▶ _Written request_:
Extract exactly the run of lines starting at the line that holds "import random" and ending at the line that holds "of a camera", both included.

▶ _Provided records_:
────────────────────────────────────────

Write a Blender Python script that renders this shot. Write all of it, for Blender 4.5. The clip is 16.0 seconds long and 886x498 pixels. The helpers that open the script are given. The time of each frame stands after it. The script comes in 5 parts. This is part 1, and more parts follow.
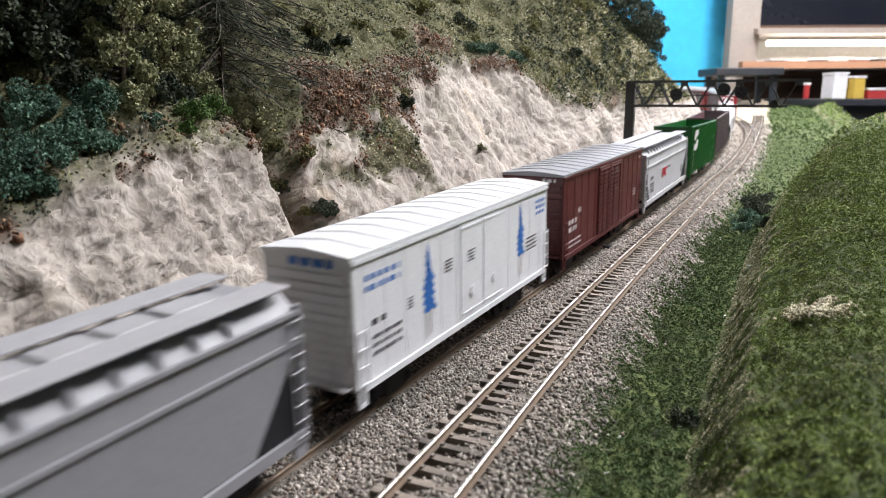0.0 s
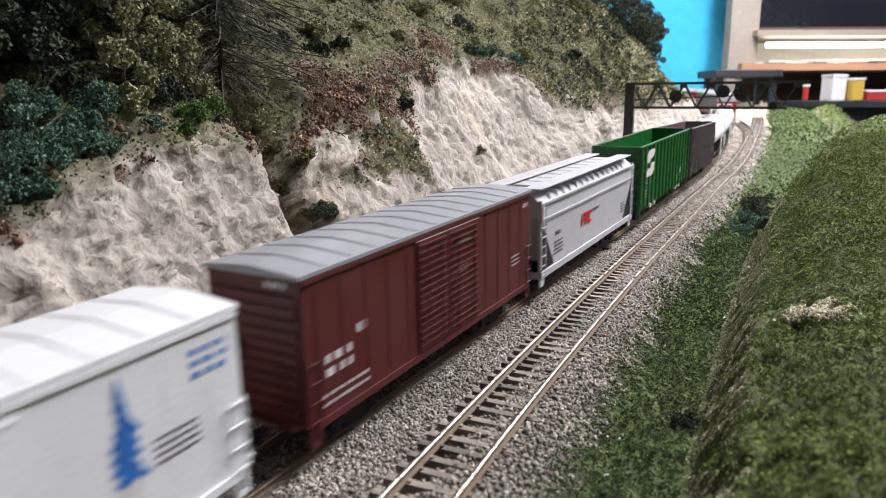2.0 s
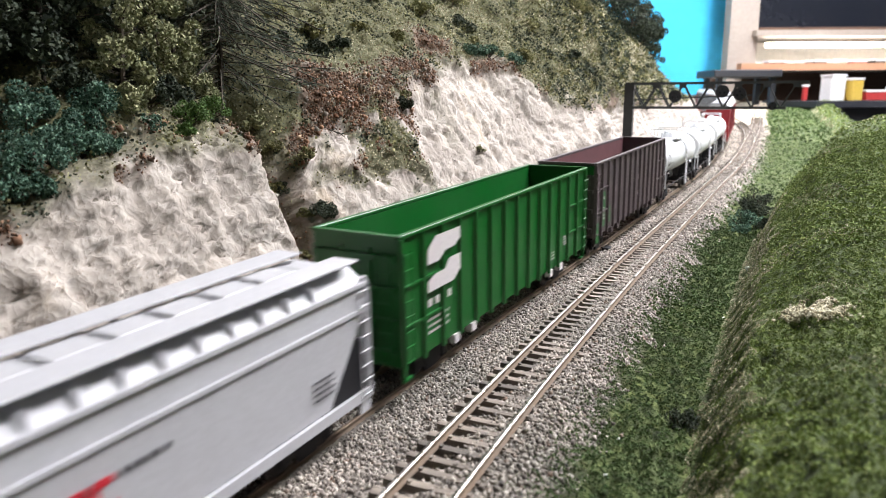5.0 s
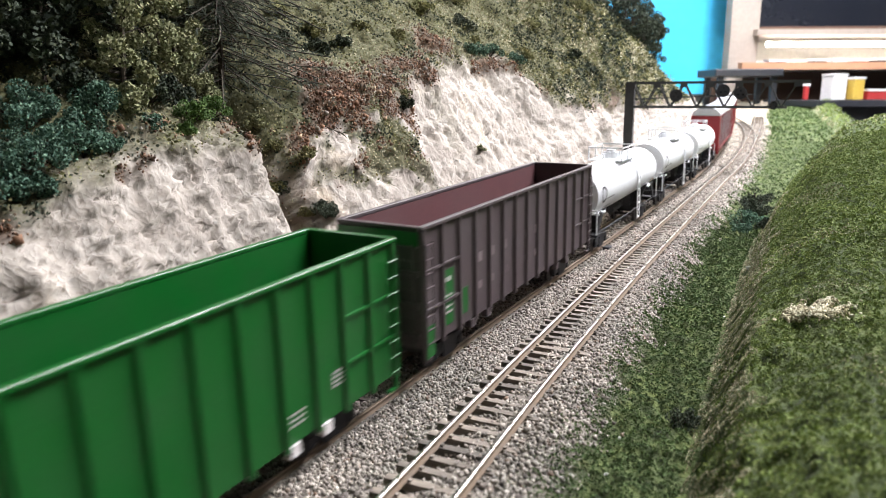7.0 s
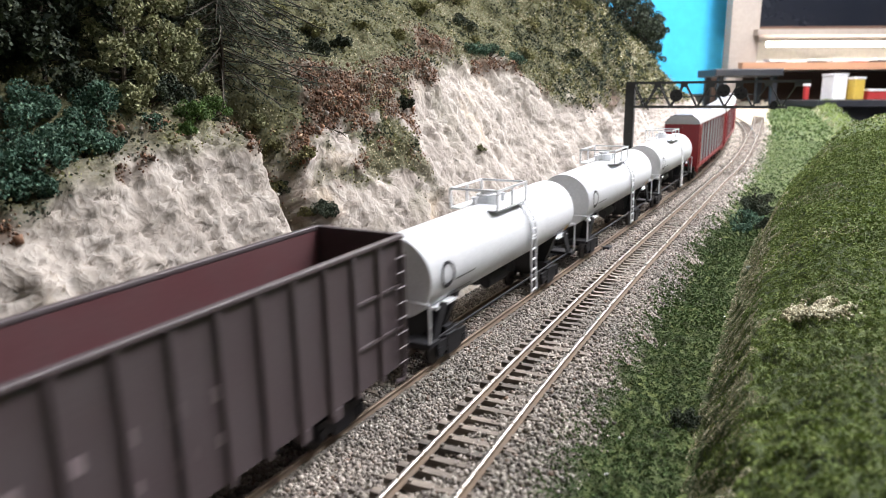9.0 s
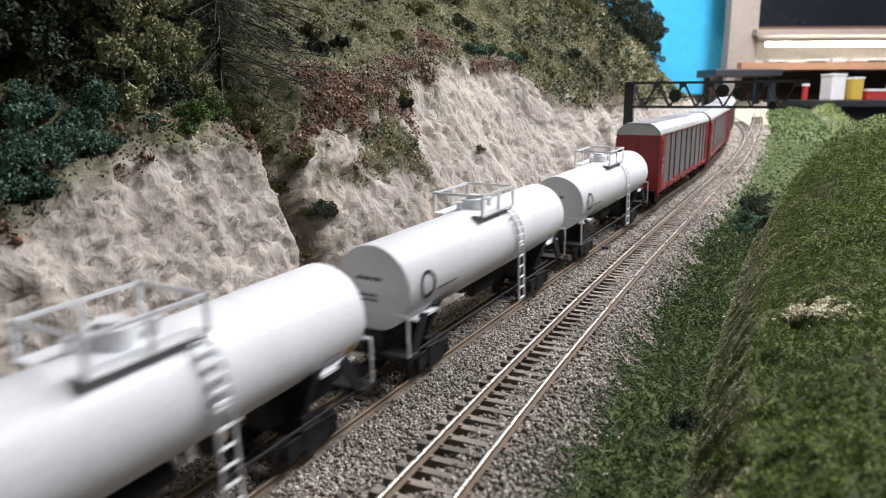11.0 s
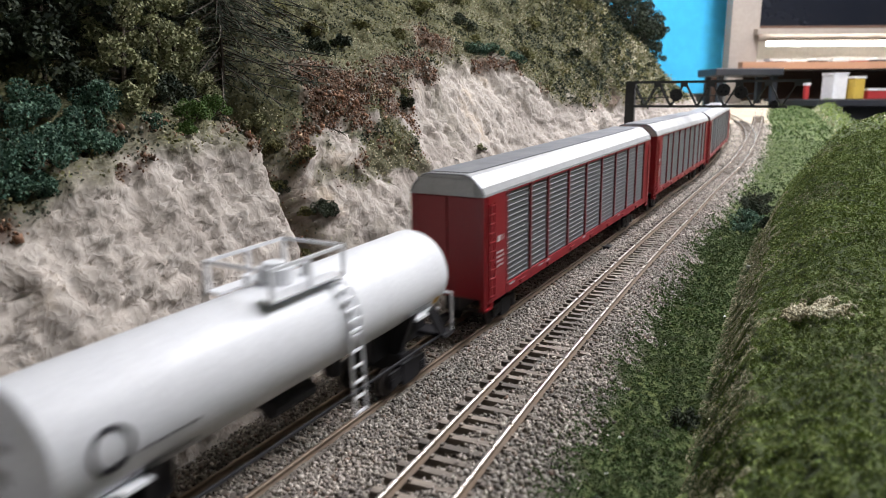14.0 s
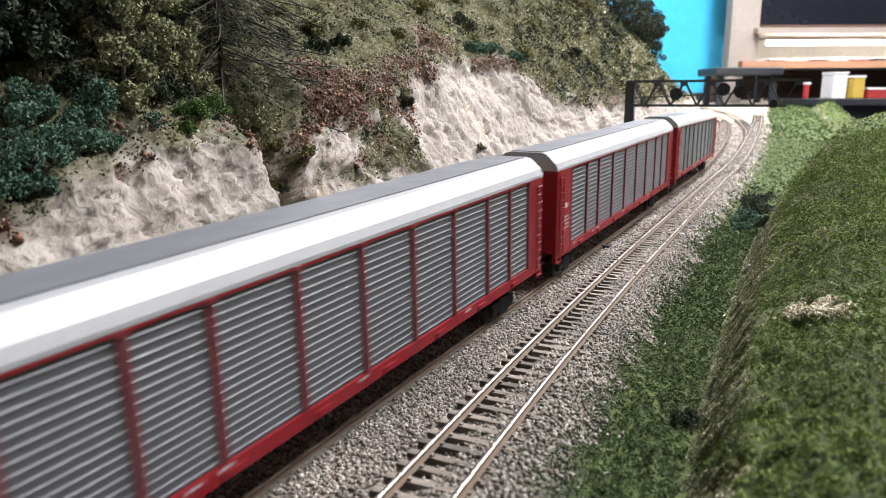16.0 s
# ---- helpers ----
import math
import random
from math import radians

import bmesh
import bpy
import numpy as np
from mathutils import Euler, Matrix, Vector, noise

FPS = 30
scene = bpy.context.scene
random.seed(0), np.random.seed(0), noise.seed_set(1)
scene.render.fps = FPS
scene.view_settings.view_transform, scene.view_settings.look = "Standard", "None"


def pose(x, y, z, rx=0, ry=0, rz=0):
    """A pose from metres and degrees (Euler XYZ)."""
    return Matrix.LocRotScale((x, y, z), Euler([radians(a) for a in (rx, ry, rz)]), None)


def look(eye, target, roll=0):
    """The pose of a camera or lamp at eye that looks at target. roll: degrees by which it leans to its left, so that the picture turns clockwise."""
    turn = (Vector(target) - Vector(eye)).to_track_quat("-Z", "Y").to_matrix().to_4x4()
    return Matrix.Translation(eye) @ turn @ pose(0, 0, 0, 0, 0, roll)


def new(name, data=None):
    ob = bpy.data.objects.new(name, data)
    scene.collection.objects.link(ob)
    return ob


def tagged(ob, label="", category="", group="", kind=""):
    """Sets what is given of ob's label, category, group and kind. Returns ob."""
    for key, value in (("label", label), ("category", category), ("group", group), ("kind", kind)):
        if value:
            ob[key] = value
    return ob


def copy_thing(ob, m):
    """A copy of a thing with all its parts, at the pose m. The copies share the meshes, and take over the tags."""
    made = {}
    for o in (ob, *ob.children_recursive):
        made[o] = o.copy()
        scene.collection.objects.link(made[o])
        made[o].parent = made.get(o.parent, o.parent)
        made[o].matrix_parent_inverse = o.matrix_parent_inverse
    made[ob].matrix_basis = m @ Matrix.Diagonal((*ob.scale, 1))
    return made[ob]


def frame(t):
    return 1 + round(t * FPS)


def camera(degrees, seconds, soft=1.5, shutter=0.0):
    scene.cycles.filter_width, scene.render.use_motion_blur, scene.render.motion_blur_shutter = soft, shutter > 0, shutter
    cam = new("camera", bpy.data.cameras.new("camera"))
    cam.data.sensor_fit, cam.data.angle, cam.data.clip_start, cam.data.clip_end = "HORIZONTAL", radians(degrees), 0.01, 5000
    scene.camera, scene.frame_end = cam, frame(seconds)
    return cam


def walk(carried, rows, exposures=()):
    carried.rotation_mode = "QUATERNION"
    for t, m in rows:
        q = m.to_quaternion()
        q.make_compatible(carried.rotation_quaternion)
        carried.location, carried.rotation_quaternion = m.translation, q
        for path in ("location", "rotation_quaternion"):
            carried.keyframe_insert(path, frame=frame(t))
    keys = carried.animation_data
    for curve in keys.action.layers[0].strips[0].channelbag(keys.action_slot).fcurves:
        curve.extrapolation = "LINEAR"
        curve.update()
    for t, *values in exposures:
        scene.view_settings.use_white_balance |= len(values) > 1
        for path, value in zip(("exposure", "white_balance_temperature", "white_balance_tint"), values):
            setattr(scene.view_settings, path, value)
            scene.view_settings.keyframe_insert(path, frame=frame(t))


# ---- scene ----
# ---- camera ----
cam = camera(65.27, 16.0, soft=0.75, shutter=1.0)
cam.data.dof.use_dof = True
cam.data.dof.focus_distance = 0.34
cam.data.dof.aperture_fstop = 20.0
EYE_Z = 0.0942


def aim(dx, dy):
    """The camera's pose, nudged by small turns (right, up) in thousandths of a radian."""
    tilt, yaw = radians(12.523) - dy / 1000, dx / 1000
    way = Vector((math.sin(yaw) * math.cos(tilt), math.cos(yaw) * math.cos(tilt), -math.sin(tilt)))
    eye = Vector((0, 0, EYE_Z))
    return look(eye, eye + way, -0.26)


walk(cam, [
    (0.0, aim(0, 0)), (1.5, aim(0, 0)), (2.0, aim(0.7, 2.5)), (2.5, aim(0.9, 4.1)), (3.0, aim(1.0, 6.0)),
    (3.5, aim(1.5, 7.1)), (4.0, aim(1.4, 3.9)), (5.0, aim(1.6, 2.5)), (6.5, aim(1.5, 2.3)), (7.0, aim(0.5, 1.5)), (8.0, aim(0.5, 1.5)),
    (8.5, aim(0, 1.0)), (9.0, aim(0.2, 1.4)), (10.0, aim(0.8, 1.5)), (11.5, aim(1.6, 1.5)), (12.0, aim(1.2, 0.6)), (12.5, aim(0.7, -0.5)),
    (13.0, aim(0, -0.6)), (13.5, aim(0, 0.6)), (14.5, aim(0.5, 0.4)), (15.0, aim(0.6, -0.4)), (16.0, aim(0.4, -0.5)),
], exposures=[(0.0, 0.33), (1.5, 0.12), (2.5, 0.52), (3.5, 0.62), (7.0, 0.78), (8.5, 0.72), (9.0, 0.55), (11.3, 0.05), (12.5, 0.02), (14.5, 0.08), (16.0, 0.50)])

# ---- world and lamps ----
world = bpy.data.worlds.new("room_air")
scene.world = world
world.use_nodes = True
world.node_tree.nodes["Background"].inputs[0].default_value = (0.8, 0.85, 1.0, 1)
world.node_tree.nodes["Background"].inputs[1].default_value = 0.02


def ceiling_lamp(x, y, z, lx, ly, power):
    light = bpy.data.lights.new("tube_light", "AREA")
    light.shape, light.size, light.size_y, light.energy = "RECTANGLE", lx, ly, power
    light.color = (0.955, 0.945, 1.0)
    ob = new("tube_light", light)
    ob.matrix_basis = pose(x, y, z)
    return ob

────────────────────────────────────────

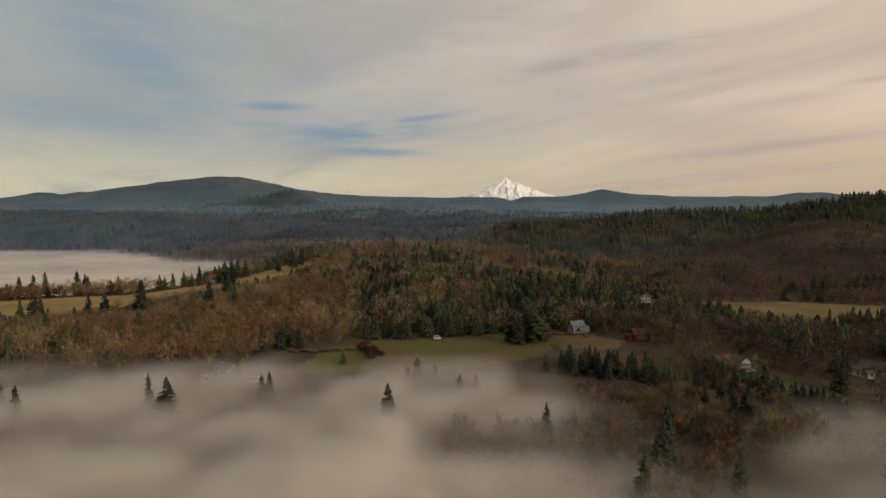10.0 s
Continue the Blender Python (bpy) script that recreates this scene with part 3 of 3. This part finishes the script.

────────────────────────────────────────

▶ _Solution to this problem_:
import random
from math import radians

import bmesh
import bpy
import numpy as np
from mathutils import Euler, Matrix, Vector, noise

FPS = 30
scene = bpy.context.scene
random.seed(0), np.random.seed(0), noise.seed_set(1)
scene.render.fps = FPS
scene.view_settings.view_transform, scene.view_settings.look = "Standard", "None"


def pose(x, y, z, rx=0, ry=0, rz=0):
    """A pose from metres and degrees (Euler XYZ)."""
    return Matrix.LocRotScale((x, y, z), Euler([radians(a) for a in (rx, ry, rz)]), None)


def look(eye, target, roll=0):
    """The pose of a camera or lamp at eye that looks at target. roll: degrees by which it leans to its left, so that the picture turns clockwise."""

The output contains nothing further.